また、2022年4月1日からは「プラスチックに係る資源循環の促進等に関する法律(略してプラスチック資源循環促進法)」が施行されました。法律の施行にともない、小売り・サービス業の事業者に対して、カトラリー・ストロー・ヘアブラシ・歯ブラシなど「特定プラスチック使用製品」の使用の合理化と、廃棄の削減が求められています。具体的には、これまで無料で提供していたものを有料化したり、必要分のみ提供したりといったことです。

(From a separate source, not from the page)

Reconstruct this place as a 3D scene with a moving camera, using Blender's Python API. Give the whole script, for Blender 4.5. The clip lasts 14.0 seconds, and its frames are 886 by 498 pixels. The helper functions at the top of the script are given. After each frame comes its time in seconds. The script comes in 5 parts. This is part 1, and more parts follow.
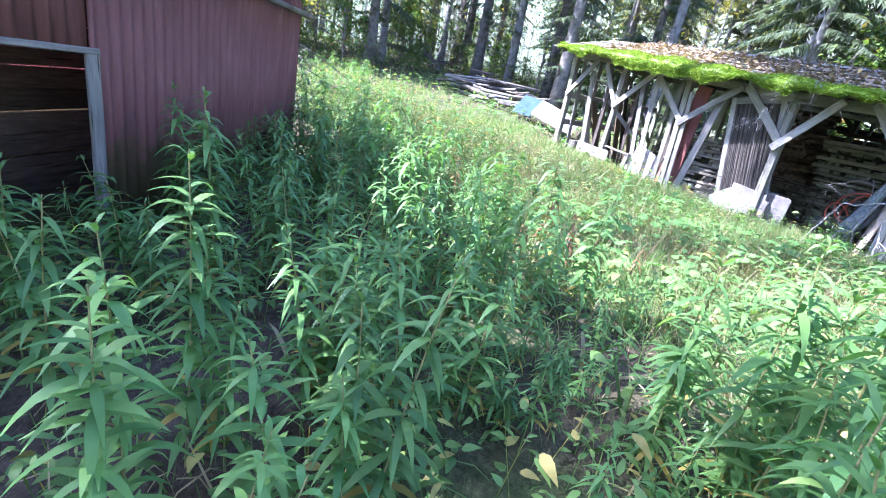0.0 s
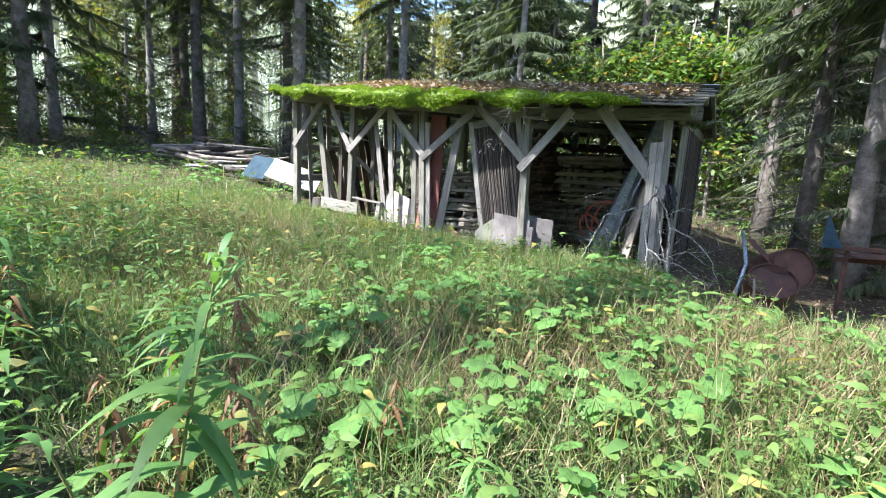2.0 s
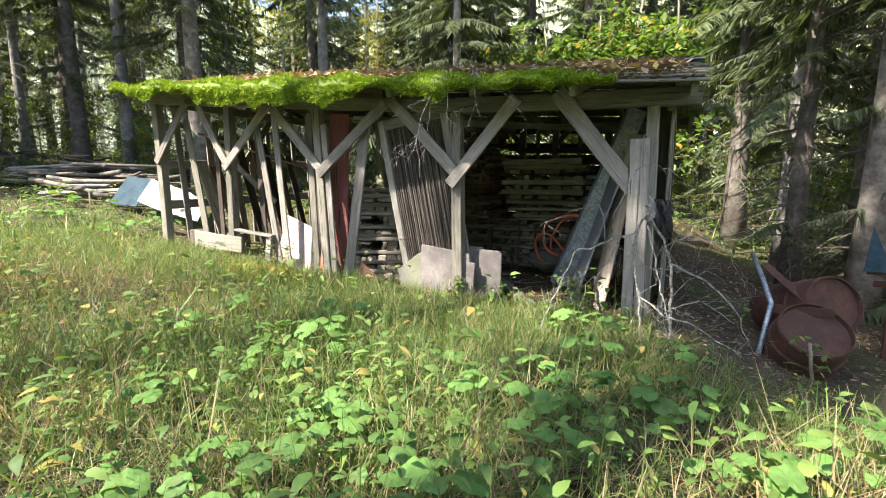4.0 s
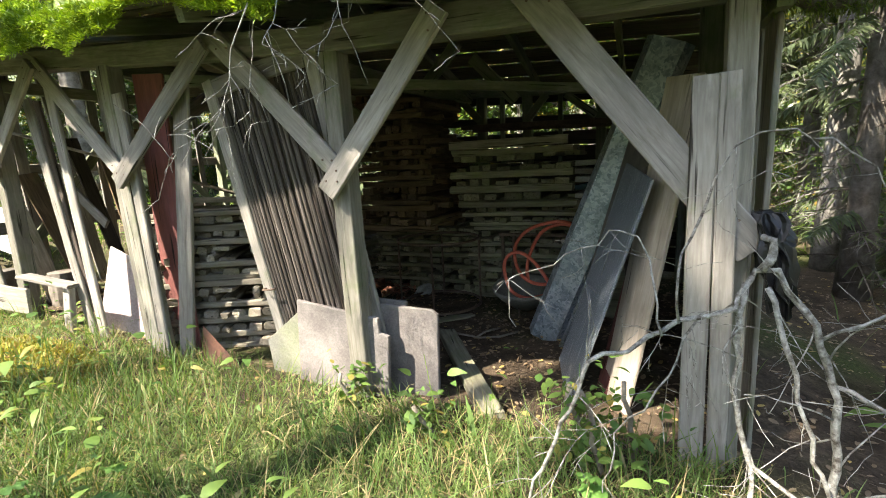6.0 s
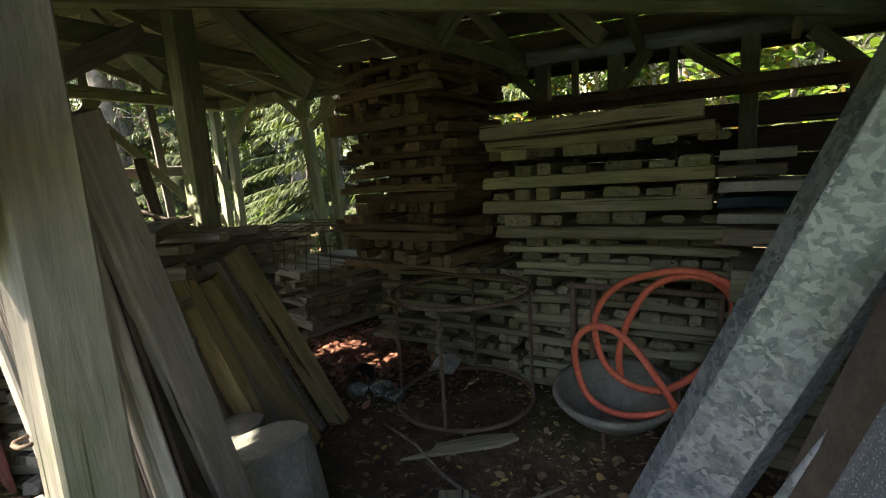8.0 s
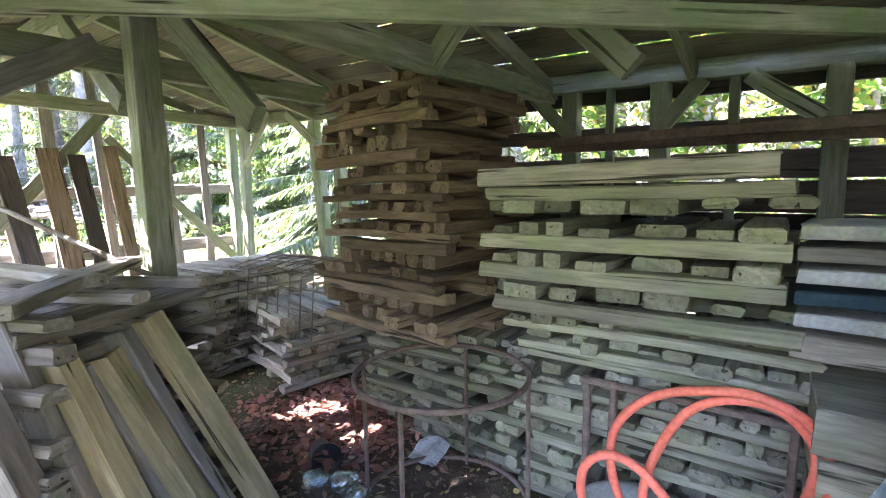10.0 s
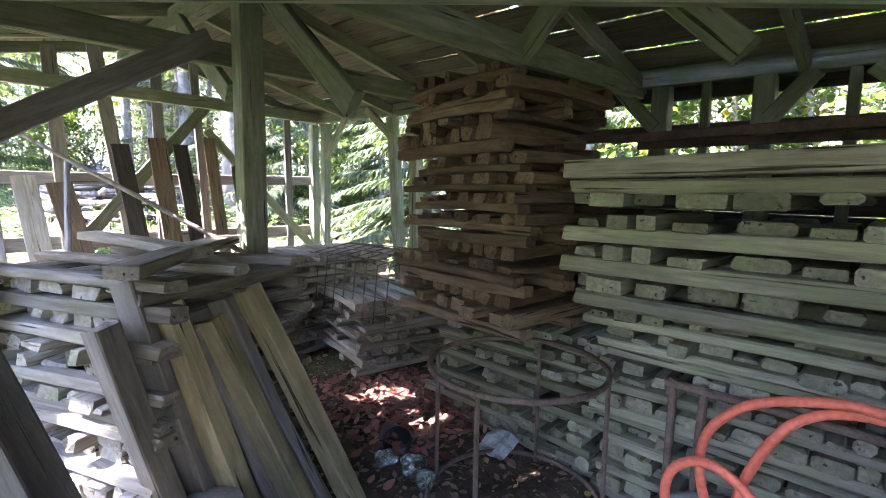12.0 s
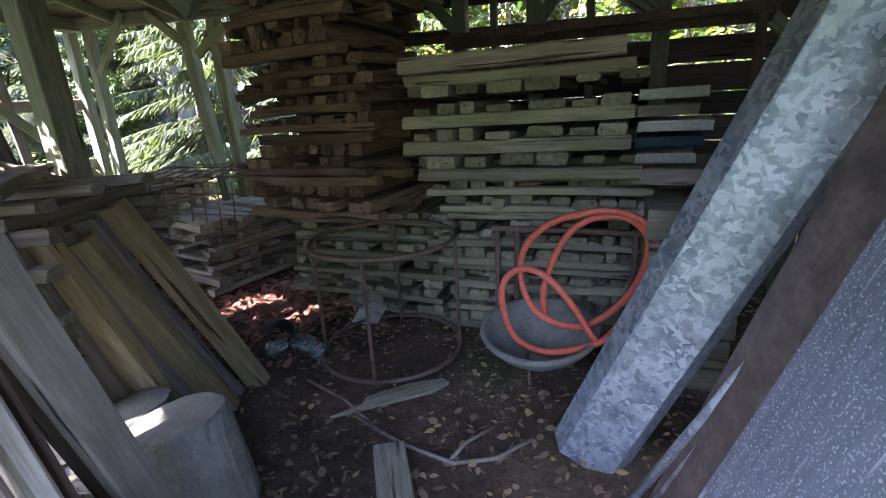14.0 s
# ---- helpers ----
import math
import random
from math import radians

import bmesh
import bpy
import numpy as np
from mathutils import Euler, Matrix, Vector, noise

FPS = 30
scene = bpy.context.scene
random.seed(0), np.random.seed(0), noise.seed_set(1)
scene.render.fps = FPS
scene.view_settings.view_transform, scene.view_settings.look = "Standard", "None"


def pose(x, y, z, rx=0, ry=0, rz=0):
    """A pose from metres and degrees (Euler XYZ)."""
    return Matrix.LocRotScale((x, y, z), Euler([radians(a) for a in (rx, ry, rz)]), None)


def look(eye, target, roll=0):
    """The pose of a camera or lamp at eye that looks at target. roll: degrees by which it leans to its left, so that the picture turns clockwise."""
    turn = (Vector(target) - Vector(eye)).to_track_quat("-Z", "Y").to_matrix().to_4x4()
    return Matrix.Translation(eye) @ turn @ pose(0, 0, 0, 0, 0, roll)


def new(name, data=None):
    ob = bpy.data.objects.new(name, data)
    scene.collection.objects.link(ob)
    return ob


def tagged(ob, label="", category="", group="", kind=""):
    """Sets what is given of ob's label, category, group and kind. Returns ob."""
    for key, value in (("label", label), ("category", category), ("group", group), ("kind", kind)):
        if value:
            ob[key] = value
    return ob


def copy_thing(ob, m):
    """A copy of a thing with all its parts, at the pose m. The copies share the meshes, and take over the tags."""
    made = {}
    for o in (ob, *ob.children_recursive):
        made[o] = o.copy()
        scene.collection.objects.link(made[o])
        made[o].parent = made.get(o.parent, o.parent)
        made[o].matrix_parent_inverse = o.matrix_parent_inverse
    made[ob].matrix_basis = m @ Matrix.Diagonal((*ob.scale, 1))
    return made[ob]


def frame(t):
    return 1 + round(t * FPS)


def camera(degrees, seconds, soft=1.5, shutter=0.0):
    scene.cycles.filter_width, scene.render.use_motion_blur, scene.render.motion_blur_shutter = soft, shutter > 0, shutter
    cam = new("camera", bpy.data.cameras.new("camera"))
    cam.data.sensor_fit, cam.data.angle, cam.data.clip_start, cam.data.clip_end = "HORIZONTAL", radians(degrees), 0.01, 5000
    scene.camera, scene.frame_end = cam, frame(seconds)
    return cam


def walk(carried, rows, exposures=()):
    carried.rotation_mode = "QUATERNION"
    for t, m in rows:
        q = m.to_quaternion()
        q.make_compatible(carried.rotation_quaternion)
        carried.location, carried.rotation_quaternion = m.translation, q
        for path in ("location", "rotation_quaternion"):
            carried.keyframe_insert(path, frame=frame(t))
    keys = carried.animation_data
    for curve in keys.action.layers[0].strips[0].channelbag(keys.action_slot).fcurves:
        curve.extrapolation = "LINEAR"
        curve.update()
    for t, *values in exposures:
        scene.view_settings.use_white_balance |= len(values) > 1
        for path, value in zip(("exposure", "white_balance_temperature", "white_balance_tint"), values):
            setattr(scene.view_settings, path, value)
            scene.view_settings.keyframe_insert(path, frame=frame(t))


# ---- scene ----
cam = camera(87.6, 14.0, soft=1.0)
PATH = [
    (0, (3.92, -8.561, 1.228), (2.349, -7.521, 0.557), 11.2),
    (0.5, (3.48, -8.036, 1.169), (2.035, -6.756, 0.647), 9.8),
    (1, (3.169, -7.571, 1.08), (1.896, -6.083, 0.675), 7.9),
    (1.5, (2.95, -6.997, 1.037), (1.812, -5.392, 0.676), 5.0),
    (2, (2.728, -6.458, 1.061), (1.684, -4.782, 0.745), 3.1),
    (2.5, (2.602, -6.044, 1.043), (1.667, -4.3, 0.755), 2.1),
    (2.7, (2.494, -5.816, 1.057), (1.565, -4.067, 0.773), 1.9),
    (4.8, (1.912, -3.47, 1.333), (1.067, -1.689, 1.001), -1.4),
    (5, (1.843, -3.181, 1.321), (1.005, -1.397, 0.981), -1.7),
    (5.5, (1.689, -2.609, 1.356), (0.877, -0.815, 1.007), -2.3),
    (6, (1.566, -2.113, 1.314), (0.769, -0.313, 0.96), -2.8),
    (6.5, (1.451, -1.634, 1.304), (0.663, 0.169, 0.945), -3.2),
    (7, (1.214, -1.091, 1.334), (0.441, 0.712, 0.946), -4.1),
    (7.5, (1.004, -0.638, 1.282), (0.21, 1.159, 0.907), -4.1),
    (8, (1.045, -0.221, 1.255), (-0.028, 1.44, 0.955), -3.6),
    (8.2, (0.981, -0.043, 1.244), (-0.168, 1.565, 0.938), -3.6),
    (10.3, (0.957, 0.453, 1.424), (-0.254, 2.032, 1.227), -0.7),
    (10.5, (0.999, 0.474, 1.418), (-0.155, 2.096, 1.229), -0.7),
    (11, (1.023, 0.46, 1.393), (-0.155, 2.066, 1.209), -0.3),
    (11.5, (0.933, 0.376, 1.361), (-0.407, 1.848, 1.173), 0.5),
    (12, (0.898, 0.352, 1.353), (-0.518, 1.749, 1.14), 1.0),
    (12.5, (0.892, 0.326, 1.353), (-0.447, 1.788, 1.088), 0.0),
    (13, (0.917, 0.144, 1.266), (-0.206, 1.755, 0.887), -1.8),
    (13.3, (0.895, 0.014, 1.213), (-0.098, 1.689, 0.76), -2.6),
    (13.5, (0.929, -0.037, 1.226), (-0.016, 1.652, 0.723), -3.1),
    (14, (0.939, -0.127, 1.262), (0.206, 1.644, 0.69), -3.5),
]
LIGHTING = [(0, 3.5, 5000, 27), (0.6, 2.9, 5300, 20), (1.5, 2.5, 5600, 14), (2.5, 2.5, 5800, 14), (5, 2.65, 7000, 12), (6, 2.85, 6900, 10), (7, 3.2, 6900, 12), (8.2, 3.55, 7300, 15), (10.3, 6.3, 5600, 29), (11, 6.2, 5600, 29), (11.5, 5.5, 5600, 30), (12.4, 5.3, 5600, 31), (13, 5.5, 5650, 30), (13.5, 4.9, 5700, 30), (14, 4.5, 5700, 31)]
walk(cam, [(t, look(eye, target, roll)) for t, eye, target, roll in PATH], LIGHTING)

# ---- world and sun ----
SUN_WAY = Vector((-0.35, -0.55, 0.75)).normalized()
world = bpy.data.worlds.new("sky")
scene.world = world
world.use_nodes = True
wn = world.node_tree
sky = wn.nodes.new("ShaderNodeTexSky")
sky.sky_type = "NISHITA"
sky.sun_disc = False
sky.sun_elevation = math.asin(SUN_WAY.z)
sky.sun_rotation = math.atan2(SUN_WAY.x, SUN_WAY.y)
wn.nodes["Background"].inputs["Strength"].default_value = 0.10
wn.links.new(sky.outputs["Color"], wn.nodes["Background"].inputs["Color"])
sun = new("sun", bpy.data.lights.new("sun", "SUN"))
sun.data.energy, sun.data.angle, sun.data.color = 3.8, radians(0.6), (1.0, 0.93, 0.82)
sun.matrix_world = look(SUN_WAY * 60, (0, 0, 0))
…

世の中の脱プラの動きが加速すると、当然プラスチック製品の受注は減少します。これまで多くのプラスチック製品を製造していた会社は、業績悪化を余儀なくされるでしょう。このような状況の中、プラスチック製品製造一筋だった岐阜県美濃市の古田化成が、新規事業に乗り出しました。
新事業として製造を始めたのは、製品の55%にセルロースファイバーを使用したカトラリー「Nogakel(ノガケル)」。セルロースファイバーは紙由来の繊維で、プラスチックの原料であるポリプロピレンと混ぜ合わせて作られています。繊維が混ざることで、プラスチックのみで製造するよりも強度が増し、丈夫なカトラリーに。

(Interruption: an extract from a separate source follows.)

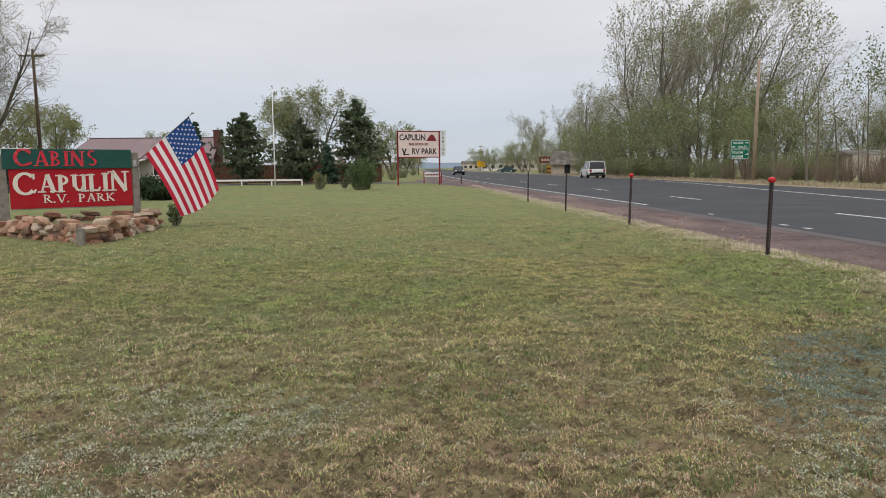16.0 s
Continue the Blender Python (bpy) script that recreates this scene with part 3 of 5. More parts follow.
# ---- flag on its slanted staff ----
flag = empty("flag", pose(-7.83, 20.93, 1.50), "red white and blue striped flag hanging from slanted staff", "flag")
ST = Vector((0.95, -0.06, 0.78))
staff_dir = ST.normalized()
part("staff", tube([staff_dir * -0.08, staff_dir * 1.70], [0.014, 0.012], 10), M["metal"], flag, "thin pale metal staff", smooth=True)
bm = bmesh.new()
bmesh.ops.create_uvsphere(bm, u_segments=10, v_segments=6, radius=0.028, matrix=Matrix.Translation(staff_dir * 1.72))
part("finial", bm, M["metal"], flag, smooth=True)
part("bracket", box((-0.06, -0.05, -0.10), (0.02, 0.03, 0.04), 0.008), M["metal"], flag)
HOIST_B, HOIST_T = staff_dir * 0.28, staff_dir * 1.60
FLY_B, FLY_T = Vector((1.00, -0.22, -1.22)), Vector((1.86, -0.18, -0.64))


def cloth(u, v):
    """u from hoist to fly, v from the lower edge to the upper."""
    p = (HOIST_B * (1 - v) + HOIST_T * v) * (1 - u) + (FLY_B * (1 - v) + FLY_T * v) * u
    out = Vector((0.25, -0.95, 0.1))
    wave = 0.13 * math.sin(5.2 * v + 2.4 * u + 0.3) * (0.15 + u) + 0.05 * math.sin(11 * v - 3 * u) * u
    sag = Vector((0.05, 0, -0.10)) * math.sin(math.pi * v) * u
    return p + out * wave + sag + Vector((0.04, 0, 0.0)) * math.sin(math.pi * u)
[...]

製品にセルロースファイバーを50%以上混ぜることで「紙製品」として扱われるため、可燃ごみとして処分可能です。また、プラスチックの使用量を半減させることができ、環境へ配慮した商品になっています。
「Nogakel」というネーミングの由来は、日本古来より行われている、春や秋の気候の良い時期に弁当を持って出かける「野掛け」にあります。ピクニックのとき、お気に入りのカトラリーを持って行くと楽しさも倍増するのではないでしょうか。Nogakelは、そのような時間を共にするテーブルウェアです。
美濃市にある「岐阜県商品開発研究所」が商品プロデュースとパッケージデザインに協力しています。6色展開で、「山桜(ピンク)」「猫柳(グレー)」など和風の名前がつけられています。材質はセルロースファイバーとポリプロピレンで、抗菌仕様。耐熱温度は110℃で、紙製品でありながら食器洗浄乾燥機の使用ができるのは驚きです。
現在はスプーンとフォークのみの取り扱いですが、今後はプレートやコップ、箸といったピクニックに使える商品展開も考えているとか。「MADE IN MINO GIFU」と刻印された環境に配慮したカトラリー、気になる方はNogakelのウェブサイトよりお問い合わせしてみてください。
今回は、脱プラの動きから新たな事業に乗り出したプラスチック製造会社の商品をご紹介しました。プラスチックの良さを活かしながら脱プラをすすめられるのは、長年プラスチック製造に携わってきたからこその強みではないでしょうか。これからの展開も目が離せないですね。